May be overridden with no arguments. Will be called after any config.Property attributes are set and after ‘input’ and ‘requires’ keys are set up.
- class draco.core.task.ReturnLastInputOnFinish[source]
Bases:
SingleTask
Workaround for caput.pipeline issues.
This caches its input on every call to process and then returns the last one for a finish call.
Initialize pipeline task.
May be overridden with no arguments. Will be called after any config.Property attributes are set and after ‘input’ and ‘requires’ keys are set up.
- class draco.core.task.SetMPILogging[source]
Bases:
TaskBase
A task used to configure MPI aware logging.
- level_rank0, level_all
Log level for rank=0, and other ranks respectively.
- Type:
int or str
Initialize pipeline task.
May be overridden with no arguments. Will be called after any config.Property attributes are set and after ‘input’ and ‘requires’ keys are set up.
- class draco.core.task.SingleTask[source]
Bases:
MPILoggedTask
,BasicContMixin
Process a task with at most one input and output.
Both input and output are expected to be
memh5.BasicCont
objects. This class allows writing of the output when requested.Tasks inheriting from this class should override process and optionally
setup()
orfinish()
. They should not overridenext()
.If the value of
input_root
is anything other than the string “None” then the input will be read (usingread_input()
) from the fileself.input_root + self.input_filename
. If the input is specified both as a filename and as a product key in the pipeline configuration, an error will be raised upon initialization.If the value of
output_root
is anything other than the string “None” then the output will be written (usingwrite_output()
) to the fileself.output_root + self.output_filename
.- save
Whether to save the output to disk or not. Can be provided as a list if multiple outputs are being handled. Default is False.
- Type:
list | bool
- attrs
A mapping of attribute names and values to set in the .attrs at the root of the output container. String values will be formatted according to the standard Python .format(…) rules, and can interpolate several other values into the string. These are:
count: an integer giving which iteration of the task is this.
- tag: a string identifier for the output derived from the
containers tag attribute. If that attribute is not present count is used instead.
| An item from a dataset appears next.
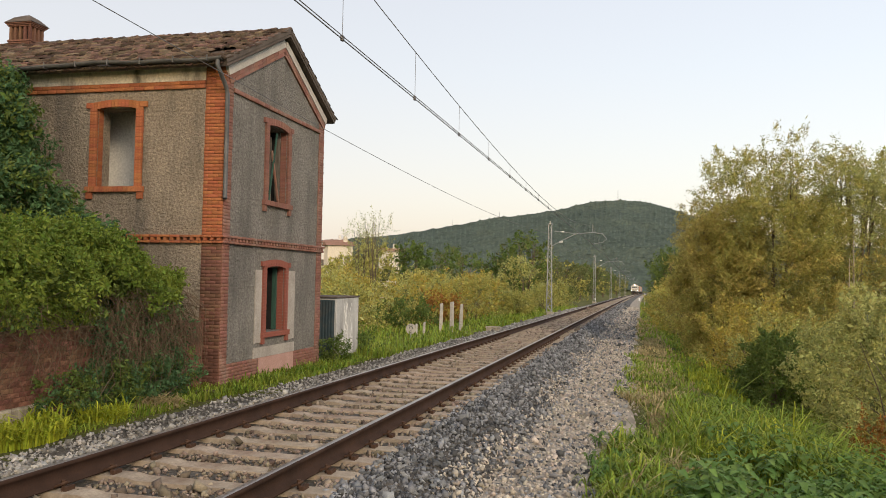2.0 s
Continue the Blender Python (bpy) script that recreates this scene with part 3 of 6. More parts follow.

key: the name of the output key.
task: the (unqualified) name of the task.
input_tags: a list of the tags for each input argument for the task.
Any existing attribute in the container can be interpolated by the name of its key. The specific values above will override any attribute with the same name.
Incorrectly formatted values will cause an error to be thrown.
- Type:
dict, optional
- tag
Set a format for the tag attached to the output. This is a Python format string which can interpolate the variables listed under attrs above. For example a tag of “cat{count}” will generate catalogs with the tags “cat1”, “cat2”, etc.
- Type:
str, optional
- output_name
A python format string used to construct the filename. All variables given under attrs above can be interpolated into the filename. Can be provided as a list if multiple output are being handled. Valid identifiers are:
count: an integer giving which iteration of the task is this.
- tag: a string identifier for the output derived from the
containers tag attribute. If that attribute is not present count is used instead.
key: the name of the output key.
task: the (unqualified) name of the task.
- output_root: the value of the output root argument. This is deprecated
and is just used for legacy support. The default value of output_name means the previous behaviour works.
- Type:
list | string
- compression
Set compression options for each dataset. Provided as a dict with the dataset names as keys and values for chunks, compression, and compression_opts. Any datasets not included in the dict (including if the dict is empty), will use the default parameters set in the dataset spec. If set to False (or anything that evaluates to False, other than an empty dict) chunks and compression will be disabled for all datasets. If no argument in provided, the default parameters set in the dataset spec are used. Note that this will modify these parameters on the container itself, such that if it is written out again downstream in the pipeline these will be used.
- Type:
dict or bool, optional
- output_root
Pipeline settable parameter giving the first part of the output path. Deprecated in favour of output_name.
- Type:
string
- nan_check
Check the output for NaNs (and infs) logging if they are present.
- Type:
bool
- nan_dump
If NaN’s are found, dump the container to disk.
- Type:
bool
- nan_skip
If NaN’s are found, don’t pass on the output.
- Type:
bool
- versions
Keys are module names (str) and values are their version strings. This is attached to output metadata.
- Type:
dict
- pipeline_config
Global pipeline configuration. This is attached to output metadata.
- Type:
dict
- Raises:
caput.pipeline.PipelineRuntimeError – If this is used as a baseclass to a task overriding self.process with variable length or optional arguments.
Initialize pipeline task.
May be overridden with no arguments. Will be called after any config.Property attributes are set and after ‘input’ and ‘requires’ keys are set up.
- draco.core.task.group_tasks(*tasks)[source]
Create a Task that groups a bunch of tasks together.
This method creates a class that inherits from all the subtasks, and calls each process method in sequence, passing the output of one to the input of the next.
This should be used like:
>>> class SuperTask(group_tasks(SubTask1, SubTask2)): >>> pass
At the moment if the ensemble has more than one setup method, the SuperTask will need to implement an override that correctly calls each.